- Set problem -
Go through the listing below and list every line with "Continue".

- Extracted information -
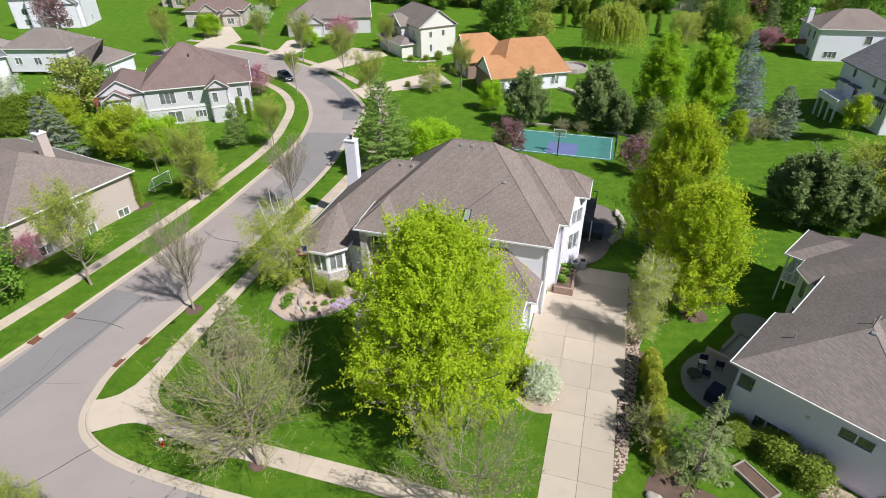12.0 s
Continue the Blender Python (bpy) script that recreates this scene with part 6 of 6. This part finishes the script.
# terrace of the grey house
def side_terrace():
    m = pose(25.33, 43.53, 0.0, 0, 0, -15)
    e = thing("terrace", "shaded paved terrace with low walls beside the house", "terrace", m)
    bm = bmesh.new()
    q = resample([(-0.2, 0.2), (-2.6, 0.9), (-4.0, 2.8), (-4.1, 4.9), (-3.4, 6.3), (-0.4, 7.2)], 0.5)
    prism([(0.4, 0.2), *map(tuple, q), (0.4, 7.2)], -0.1, 0.22, bm)
    part("floor", bm, PAVER, e)
    bm = bmesh.new()
    q2 = resample([(-0.6, 10.6), (-3.0, 10.9), (-3.9, 12.4), (-3.4, 14.0), (-1.5, 14.6), (-0.4, 14.4)], 0.5)
    prism([tuple(c) for c in q2], -0.1, 0.35, bm)
    part("upper_floor", bm, PAVER, e)
    part("landing", boxes((-2.6, 0.4, 7.4, 10.4, -0.1, 0.45)), PAVER, e)
    for i in range(4):
        part("step", boxes((-2.4, -0.4, 6.6 + 0.3 * i, 6.9 + 0.3 * i, 0.0, 0.3 + 0.06 * i)), BLOCK, e)
    wb_ = boxes((-3.6, -0.4, 6.2, 6.55, 0.0, 0.75), bevel=0.03)
    part("low_wall", wb_, BLOCK, e)
    part("low_wall", boxes((-2.75, -2.45, 7.2, 10.6, 0.0, 0.75), bevel=0.03), BLOCK, e)
    blue_ = rough_stuff("navy_cushion", (0.012, 0.014, 0.05), (0.02, 0.024, 0.075), 8, 2, 0.8, 0.004)
    for u, v, t in ((-3.0, 4.4, 20), (-2.2, 3.4, 110), (-1.9, 5.2, 200)):
        c = thing("patio_chair", "dark patio chair with navy cushion", "chair", m @ pose(u, v, 0.22, 0, 0, t), "patio chairs")
        part("seat", boxes((-0.32, 0.32, -0.32, 0.32, 0.38, 0.5), bevel=0.03), blue_, c)
        part("backrest", boxes((-0.32, 0.32, 0.26, 0.38, 0.5, 1.0), bevel=0.03), blue_, c)
        for a in (-0.28, 0.28):
            for b in (-0.28, 0.28):
                part("leg", boxes((a - 0.03, a + 0.03, b - 0.03, b + 0.03, 0, 0.38)), DARK, c)
    tb = thing("patio_table", "round dark patio table", "table", m @ pose(-2.8, 2.4, 0.22))
    bm = bmesh.new()
    tube(bm, [(0, 0, 0.68), (0, 0, 0.73)], 0.6, 20)
    part("tabletop", bm, DARK, tb)
    bm = bmesh.new()
    tube(bm, [(0, 0, 0), (0, 0, 0.68)], 0.06, 8)
    part("foot", bm, DARK, tb)
    gl = thing("grill", "covered black barbecue grill", "grill", m @ pose(-0.7, 1.6, 0.22))
    part("cover", boxes((-0.5, 0.5, -0.8, 0.8, 0, 1.1), bevel=0.1), blue_, gl)
    s = thing("towel", "white towel thrown over a chair", "towel", m @ pose(-3.0, 4.35, 0.73, 0, 0, 30))
    part("cloth", boxes((-0.3, 0.3, -0.25, 0.25, 0, 0.03), bevel=0.01), WHITE_TRIM, s)
    sb = thing("raised_bed", "weathered timber raised bed filled with soil", "raised bed", pose(28.95, 38.9, ground_z(29, 39), 0, 0, -32))
    wood = rough_stuff("weathered_timber", (0.3, 0.26, 0.22), (0.42, 0.37, 0.32), 6, 2, 0.9, 0.01)
    for r in ((-1.5, 1.5, -0.62, -0.5), (-1.5, 1.5, 0.5, 0.62), (-1.5, -1.38, -0.5, 0.5), (1.38, 1.5, -0.5, 0.5)):
        part("board", boxes((*r, -0.05, 0.32), bevel=0.01), wood, sb)
    part("soil", boxes((-1.38, 1.38, -0.5, 0.5, 0, 0.24)), MULCH, sb)
    # screened balcony of the grey house
    b = thing("balcony", "white railed balcony on the grey house", "balcony", m)
    part("floor", boxes((-2.6, -0.72, 18.4, 23.7, 2.5, 2.7)), WHITE_TRIM, b)
    r = part("railing", boxes((-2.62, -2.52, 18.5, 23.7, 3.55, 3.65), (-2.52, -0.75, 18.42, 18.52, 3.55, 3.65)), WHITE_TRIM, b)
    for i in range(24):
        part("baluster", boxes((-2.59, -2.55, 18.55 + 0.21 * i, 18.59 + 0.21 * i, 2.7, 3.55)), WHITE_TRIM, r)
    for i in range(8):
        part("baluster", boxes((-2.45 + 0.21 * i, -2.41 + 0.21 * i, 18.45, 18.49, 2.7, 3.55)), WHITE_TRIM, r)
    for u, v in ((-2.57, 18.5), (-2.57, 21.1), (-2.57, 23.6), (-0.85, 18.5), (-1.7, 18.5)):
        part("post", boxes((u - 0.07, u + 0.07, v - 0.07, v + 0.07, -0.5 if u < -2 else 2.7, 5.5)), WHITE_TRIM, b)


side_terrace()
for x, y, t in ((-84.5, 63.0, 0),):
    d = thing("deck", "red-stained timber deck at the grey house", "deck", pose(x, y, -1.4, 0, 0, 50.6))
    part("platform", boxes((-3, 2, -2, 2, 2.5, 2.7)), DECK_RED, d)
    part("railing", boxes((-3, 2, -2, -1.9, 2.7, 3.7), (-3, -2.9, -1.9, 2, 2.7, 3.7)), DECK_RED, d)
    for u in (-2.8, 1.8):
        part("post", boxes((u - 0.1, u + 0.1, -1.9, -1.7, -0.1, 2.5)), DECK_RED, d)
# raised box on the back lawn
pb = thing("raised_bed", "small grey timber raised bed on the back lawn", "raised bed", at(9.1, 97.0, 20))
for r in ((-1.1, 1.1, -0.6, -0.5), (-1.1, 1.1, 0.5, 0.6), (-1.1, -1.0, -0.5, 0.5), (1.0, 1.1, -0.5, 0.5)):
    part("board", boxes((*r, -0.05, 0.5), bevel=0.01), BLOCK, pb)
part("soil", boxes((-1.0, 1.0, -0.5, 0.5, 0, 0.4)), MULCH, pb)
# utility boxes
for x, y in ((-24.2, 52.4),):
    u = thing("utility_box", "pale green utility box on the verge", "utility box", at(x, y, 20))
    part("cabinet", boxes((-0.45, 0.45, -0.3, 0.3, 0, 0.35), bevel=0.03), rough_stuff("pale_green_paint", (0.42, 0.5, 0.42), (0.5, 0.58, 0.5), 6, 1, 0.6, 0.002), u)
# entrance pots
for u in (0.9, 2.9):
    pt = thing("flower_pot", "dark flower pot with green plant by the door", "flower pot", pose(*lot(u, 0.5), 1.45), "entrance pots")
    bm = bmesh.new()
    tube(bm, [(0, 0, 0), (0, 0, 0.3)], [0.12, 0.17], 12)
    part("pot", bm, DARK, pt)
    wd, (pv_, pf_) = bush(60, 0.4, 0.28, 200, 0.08, 5)
    q = part("leaves", quads("leaves", pv_, pf_, LEAF["green"]), LEAF["green"], pt)
    q.matrix_basis = pose(0, 0, 0.28)
    for me_ in (wd,):
        bpy.data.meshes.remove(me_)
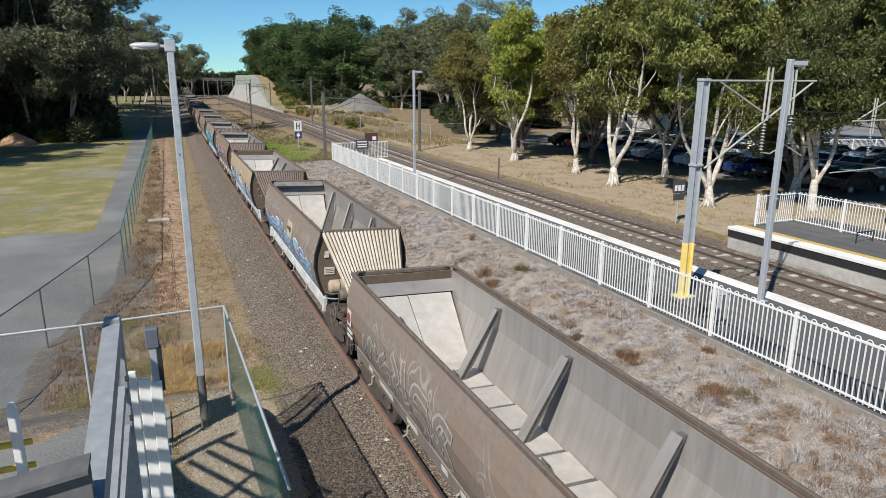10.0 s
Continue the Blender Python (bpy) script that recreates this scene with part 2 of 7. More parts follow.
def build_ground(material):
    xs = lines((-900, -120, 130), (-120, -30, 10), (-30, -9, 2), (-9, 0.6, 0.34), (0.6, 1.2, 0.1), (1.2, 1.5, 0.05), (1.5, 1.8, 0.1), (1.8, 14, 0.34), (14, 16.6, 1.3), (16.6, 30, 0.5), (30, 60, 1.5), (60, 140, 8), (140, 1100, 120))
    ys = lines((-120, -20, 20), (-20, 4, 3), (4, 34, 0.4), (34, 70, 0.8), (70, 130, 2.0), (130, 300, 8), (300, 700, 40), (700, 2600, 200))
    verts = [(x, y, height(x, y)) for y in ys for x in xs]
    n = len(xs)
    faces = [(j * n + i, j * n + i + 1, (j + 1) * n + i + 1, (j + 1) * n + i) for j in range(len(ys) - 1) for i in range(n - 1)]
    me = bpy.data.meshes.new("ground")
    me.from_pydata(verts, [], faces)
    za = np.zeros((len(verts), 4), dtype=np.float32)
    zb = np.zeros((len(verts), 4), dtype=np.float32)
    for k, (x, y, z) in enumerate(verts):
        w = 1 + 0.19 * raised(x, y)
        x, y = x * w, y * w
        u, v, fx = x - coal(y), x - main_line(y), left_fence(y)
        lawn = smooth(37, 39.5, y + 1.2 * noise.noise(Vector((x * 0.4, 0, 0)))) * (1 - smooth(-3.7, -3.1, x - 0.01 * (y - 37))) * (1 - smooth(300, 360, y)) if x < 0 else 0
        asph = (1 - smooth(fx - 0.7, fx - 0.2, x)) * smooth(17.5, 19.5, y + x * 0.35 + 2.6) * (1 - smooth(105, 125, y)) * (1 - lawn)
        asph = max(asph, (1 - smooth(15.1, 15.5, y - 0.41 * (x + 3.64))) * (1 - smooth(-1.7, -1.4, x)), smooth(38, 42, x) * (1 - smooth(75, 84, y)))
        stone = smooth(1.7, 2.5, u) * (1 - smooth(6.9, 7.5, u)) + smooth(17.0, 17.5, v) * (1 - smooth(23.6, 25.2, v))
        dead = smooth(6.9, 7.5, u) * (1 - smooth(17.2, 17.4, v)) * (1 - smooth(54, 62, y))
        green = smooth(7.2, 8.2, u) * (1 - smooth(15.5, 17.0, v)) * smooth(56, 63, y) * (1 - smooth(84, 96, y))
        xd = x - 0.008 * (y - 25) + 0.45 * noise.noise(Vector((0, y * 0.16, 11))) + 0.2 * noise.noise(Vector((x, y * 0.6, 12)))
        dirt = smooth(-0.85, -0.25, xd) * (1 - smooth(0.55, 1.15, xd)) * smooth(20, 24, y) * (1 - smooth(90, 110, y))
        pale = smooth(24.6, 26.0, v) * (1 - smooth(34, 39, x)) * (1 - smooth(70, 90, y))
        sand = smooth(-0.2, 0.1, x) * (1 - smooth(1.9, 2.4, x)) * (1 - smooth(15.9, 16.5, y))
        za[k] = (asph, max(lawn, 0), min(stone, 1), max(pale, sand))
        grit = smooth(fx - 0.9, fx - 0.4, x) * (1 - smooth(fx + 1.3, fx + 2.4, x)) * smooth(15.4, 16.2, y) * (1 - smooth(30, 38, y))
        zb[k] = (dead, green, dirt, grit)
    for nm, arr in (("zone_a", za), ("zone_b", zb)):
        at = me.attributes.new(nm, "FLOAT_COLOR", "POINT")
        at.data.foreach_set("color", arr.ravel())
    me.materials.append(material)
    me.shade_smooth()
    ob = new("ground", me)
    return tagged(ob, "dry grass, bare earth, ballast and worn asphalt ground", "ground", kind="structure")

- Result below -
Continue the Blender Python (bpy) script that recreates this scene with part 6 of 6. This part finishes the script.
Continue the Blender Python (bpy) script that recreates this scene with part 2 of 7. More parts follow.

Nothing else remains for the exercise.